The wind had picked up substantially by now and chilly drafts made me wonder if my soaking wet t-shirt would suffice higher up. But I had planned the run carefully and allowed for two escape routes, down the successive narrow crevices of Nursery Ravine and Skeleton Gorge. Should the weather turn even nastier, I would just tumble down one of them back to warmer temperatures and suburban trails.
There was a 4×4 parked by the overseer’s cottage but no one in sight. In grand Franco-Canadian disdain, I ignored the brown, tannin-tinted but otherwise safe drinking water source located there and decided to rely on my commercially colored, electrolyte-enriched, energy-packed expensive Powerade to support me to the top and back. If Marie had been with me, she would have frowned. She can’t understand how one could prefer that crap to perfectly good spring water. She has a point. But brown is brown and my vivid imagination prevailed. It had been an hour since I started. I sucked on a gel and washed it down with a few sips of synthetic-blue liquid.

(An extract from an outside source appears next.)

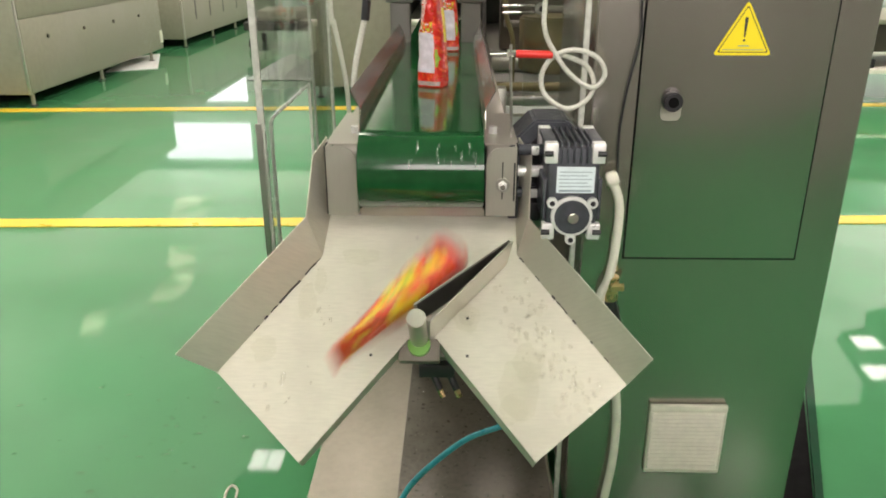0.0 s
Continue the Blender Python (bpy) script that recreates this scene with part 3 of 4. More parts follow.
# half outlines: top corner, bend, outer tip, lower tip, inner notch
HALF = {-1: [(-0.1595, 0), (-0.166, -0.076), (-0.316, -0.274), (-0.176, -0.410), (-0.019, -0.218)],
        1: [(0.158, 0), (0.159, -0.0715), (0.323, -0.287), (0.179, -0.405), (0.028, -0.2165)]}
part("chute_floor", slab([(x, y, -0.001) for x, y in HALF[-1] + HALF[1][::-1]], 0.002), CHUTE, chute)
down = CH.inverted()
for s in (-1, 1):
    (ax, ay), (bx, by), (cx, cy), (ex, ey), (nx, ny) = HALF[s]
    wall = part("side_wall", slab([(bx, by, 0), (cx, cy, 0), (s * (0.357 - 0.006 * s), -0.263, 0.060), (s * (0.180 - 0.006 * s), -0.032, 0.060)], 0.002), CHUTE, chute)
    p, q = Vector((bx + s * 0.0003, by, 0.0005)), Vector((cx, cy, 0.0005))
    seams = ((0.0, 0.30, 0.0007), (0.02, 0.06, 0.0021), (0.17, 0.21, 0.0017), (0.33, 0.36, 0.0026), (0.37, 0.47, 0.0018), (0.52, 0.55, 0.0024), (0.30, 0.99, 0.0006), (0.68, 0.70, 0.0019), (0.80, 0.84, 0.0016)) if s > 0 else (
        (0.02, 0.30, 0.0013), (0.06, 0.17, 0.0020), (0.22, 0.42, 0.0024), (0.44, 0.50, 0.0018), (0.53, 0.56, 0.0026), (0.50, 0.99, 0.0005), (0.61, 0.66, 0.0015))
    for a, b, r in seams:
        part("weld_seam", tube([p.lerp(q, a), p.lerp(q, (a + b) / 2) + Vector((s * 0.0007, 0.0006, 0.0006)), p.lerp(q, b)], r, 5, 6), BURNT, wall, "dark weld seam")
    # the wing rises beside the roller cheek
    wing = [down @ Vector(p) for p in ((s * 0.158, 0.012, 0.771), (s * (0.180 - 0.006 * s), -0.055, 0.790), (s * 0.179, -0.004, 0.878), (s * 0.160, 0.030, 0.902))]
    part("wing", slab([wing[0], Vector((bx, by, 0)), wing[1]], 0.002), CHUTE, chute)
    part("wing_top", slab(wing, 0.002), CHUTE, chute)
    part("lower_flange", slab([(ex, ey, -0.001), (nx + s * 0.002, ny - 0.002, -0.001), (nx + s * 0.002, ny - 0.002, -0.034 - 0.016 * (s > 0)), (ex, ey, -0.034 - 0.016 * (s > 0))], 0.002), CHUTE, chute)
    for y in (-0.182, -0.244):
        part("rivet_hole", rod((s * 0.076, y, -0.0005), (s * 0.076, y, 0.0006), 0.0025, 10), BLACK, chute)
for x in (-0.008, 0.031):
    part("rivet", rod((x, -0.040, -0.001), (x, -0.040, 0.0016), 0.003, 12, bevel=0.0006), STEEL_H, chute)
part("pivot_block", box((-0.033, -0.252, -0.022), (0.033, -0.190, -0.004), 0.003), DULL, chute, "steel pivot block")
part("bearing_pad", rod((-0.0002, -0.2271, -0.004), (-0.0002, -0.2271, 0.004), 0.0180, 28), GREENPAD, chute, "lime green plastic bearing pad")
part("support_arm", box((-0.045, -0.235, -0.062), (0.045, -0.115, -0.042), 0.003), DULL, chute)
part("support_bar", slab([down @ Vector(p) for p in ((-0.03, 0.10, 0.70), (0.03, 0.10, 0.70), (0.03, -0.09, 0.585), (-0.03, -0.09, 0.585))], 0.006), DULL, chute)

# ---- water on the chute ----
rng = random.Random(5)


def drop_mesh(i):
    bm = bmesh.new()
    bmesh.ops.create_uvsphere(bm, u_segments=12, v_segments=6, radius=1)
    r = random.Random(i)
    for v in bm.verts:
        v.co.x *= 1 + 0.25 * noise.noise(v.co * 1.3 + Vector((i * 3.1, 0, 0)))
        v.co.y *= 1 + 0.25 * noise.noise(v.co * 1.3 + Vector((0, i * 2.7, 0)))
        v.co.z = max(v.co.z, -0.1)
    return mesh_of(bm, "water_drop", WATER, True)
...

Soon after the cottage the Jeep track let me down as it turned into the plateau towards the main reservoirs. I picked up the hiking trail leading to the summit. I would now have to watch my steps – this path was uneven at best and would sometimes require me to scramble up on all four.
The cloud ceiling was getting closer and while it seemed to be lifting slowly, I doubted that would happen before I poked my head into the mist. But the temperature had not dropped unacceptably and navigating in the blind wouldn’t be a problem – this was an easy trail to follow, I had done it before and carried the redundant map and GPS as back-up.
Alternating a few walks up steep or very rocky sections with runs on reasonable inclines and all other terrain, I looked around briefly between steps. There were flowers everywhere. No one in sight. The mountain was mine. “Hello,” she said, “I was expecting you. Welcome. Be careful. Enjoy.”